Autumn 2019

The Importance of Being Responsive to Change


The Business of Medicine Issue

  • by George Q. Daley

Health care is facing many challenges, from controlling costs to cutting waste and errors to being more responsive to the needs of patients.

The importance of overhauling the “business of medicine” has been a subject of scrutiny by many, including researchers in our Center for Primary Care. For nearly a decade, the center’s scientists have focused not only on ways to improve the delivery of care but also on how to better listen to medicine’s “customers”—its patients.

For example, in April 2018, Lindsay Hunt, director of health systems transformation at the center, and Andrew Ellner, MD ’02, director of our Program in Global Primary Care and Social Change, published in NEJM Catalyst, an online forum for thought leaders, the results of a four-year initiative, the Academic Innovations Collaborative, conducted within residency training practices and community health centers affiliated with HMS.

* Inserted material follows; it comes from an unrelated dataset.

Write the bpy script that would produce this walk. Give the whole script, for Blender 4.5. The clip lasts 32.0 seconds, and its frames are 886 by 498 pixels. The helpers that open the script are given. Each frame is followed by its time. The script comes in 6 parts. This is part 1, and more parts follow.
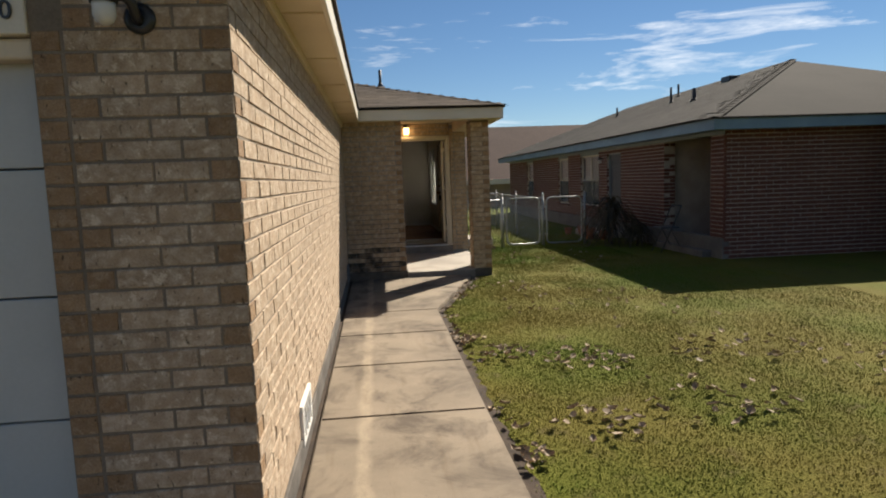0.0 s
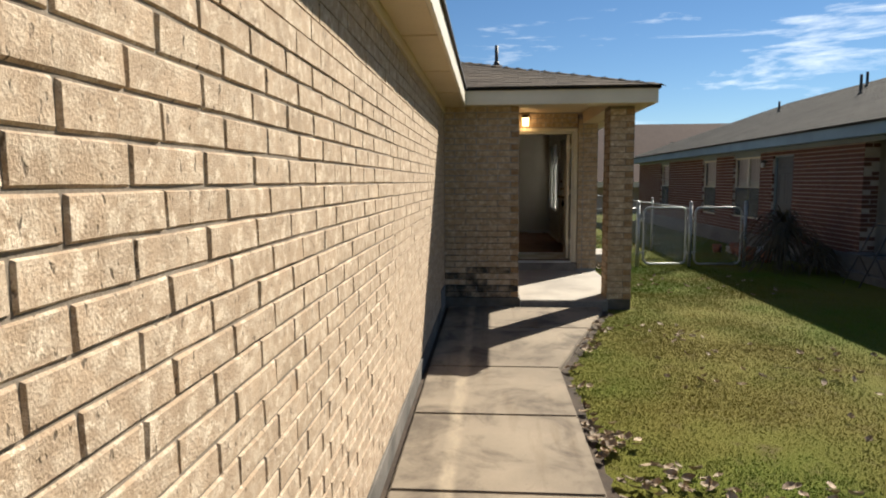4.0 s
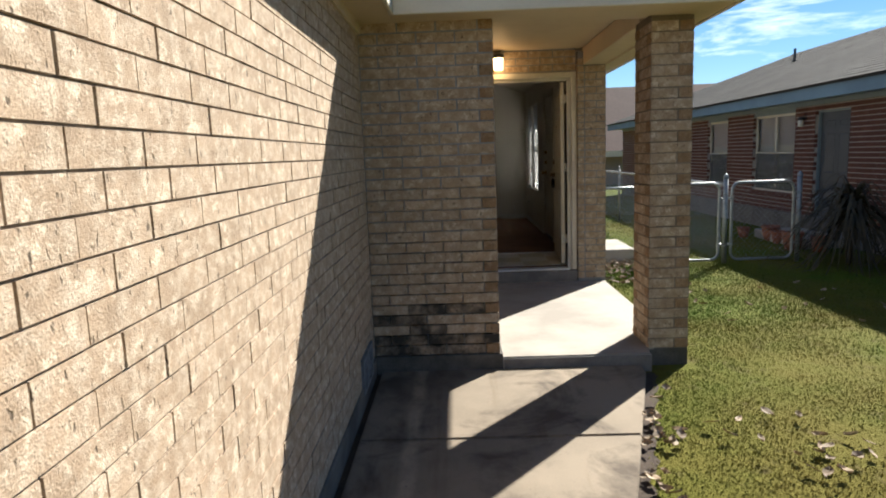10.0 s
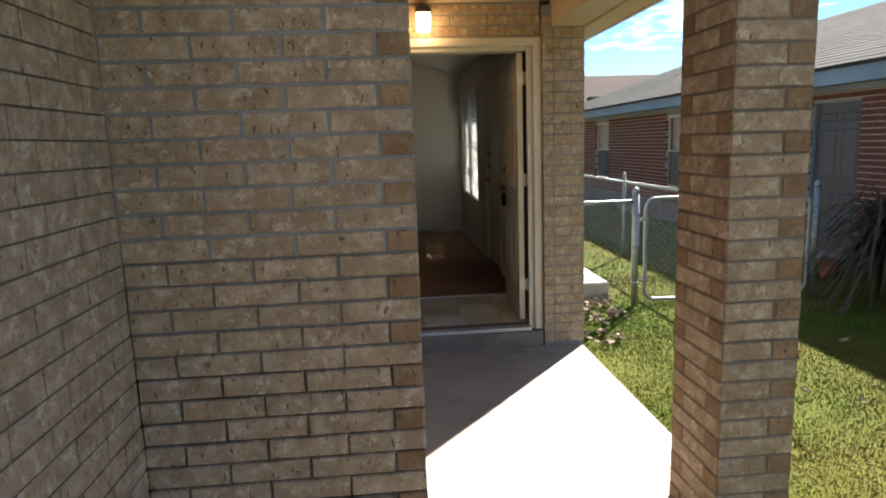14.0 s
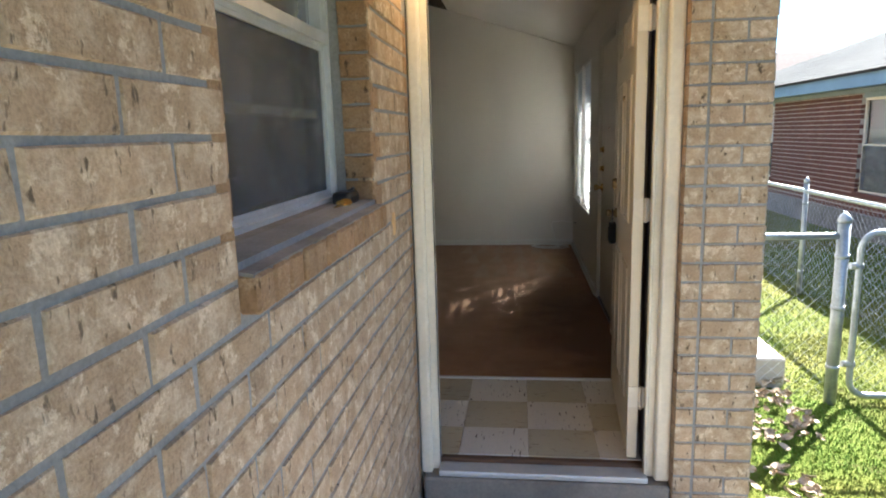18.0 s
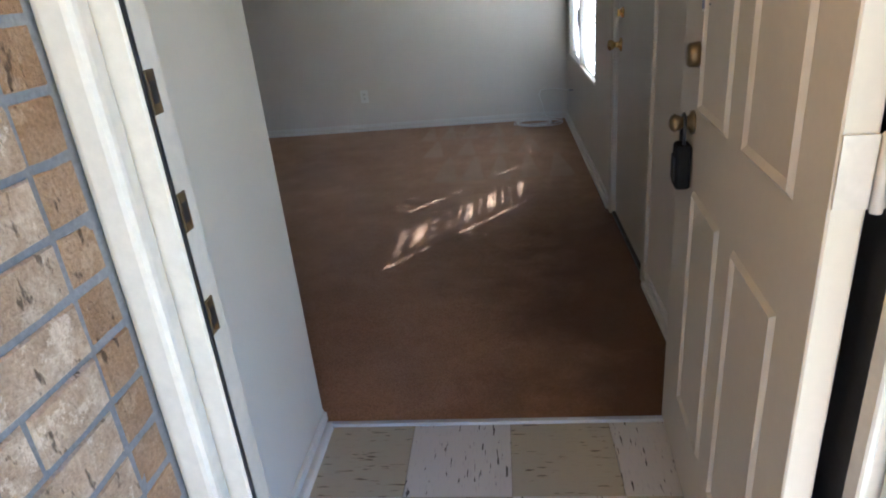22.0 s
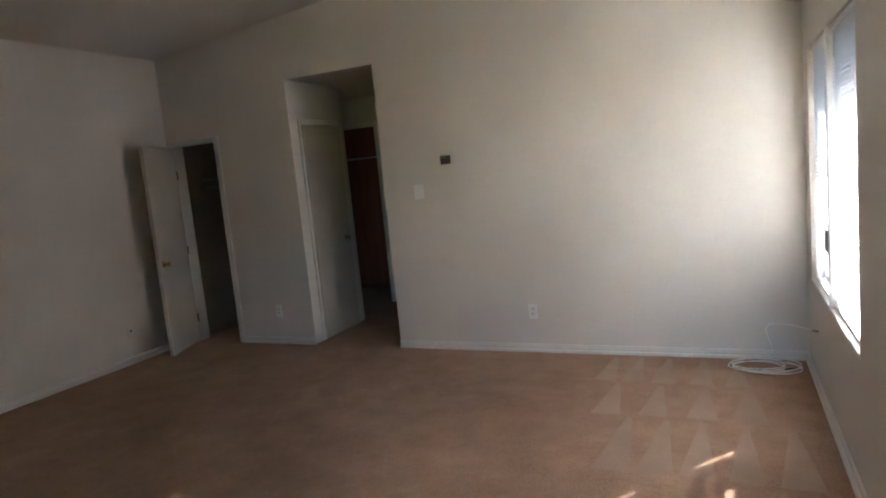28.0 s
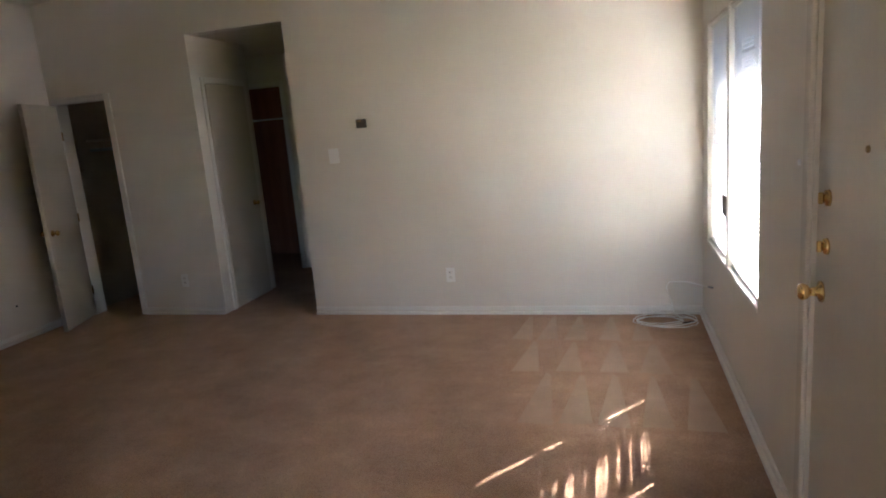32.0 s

From their analysis of the findings from this “learning intervention,” Hunt and Ellner identified five areas that were key to transforming primary care: using evidence-based change concepts and tools, fostering strong relationships within and across practices, instituting a simple system for reflection and feedback, building in structured time for team discussion and planning, and ensuring regular and meaningful engagement of leaders. Clinical practices that adopt and adapt these principles, the authors say, will have a better chance of thriving in the face of changes likely in the years ahead.

A separate study that Ellner published in 2017 in the Journal of General Internal Medicine with Russell Phillips, director of our primary care center, reported that if primary care is to be responsive to the needs of future practitioners and patients it must emphasize approaches that foster teamwork, expand the use of technology, and focus on providing care to the whole person.

At HMS, this vision has long been our reality. Our medical students are trained to lead and collaborate, to conduct research using original and evidence-based approaches, to implement best practices, and to change how care is delivered through teamwork and entrepreneurial efforts. Our students innovate, create, and question.

Harvard Medical School is a complex, global enterprise. It is an incubator for novel therapeutics, a launching pad for start-ups, a think tank for policy breakthroughs, a training ground for biomedical researchers, and perhaps most important, a nexus for thoughtful, evidence-based innovation in the delivery of health care.

We graduate doctors who go into the profession and effect change—the type of change that will keep our “business” running for centuries to come.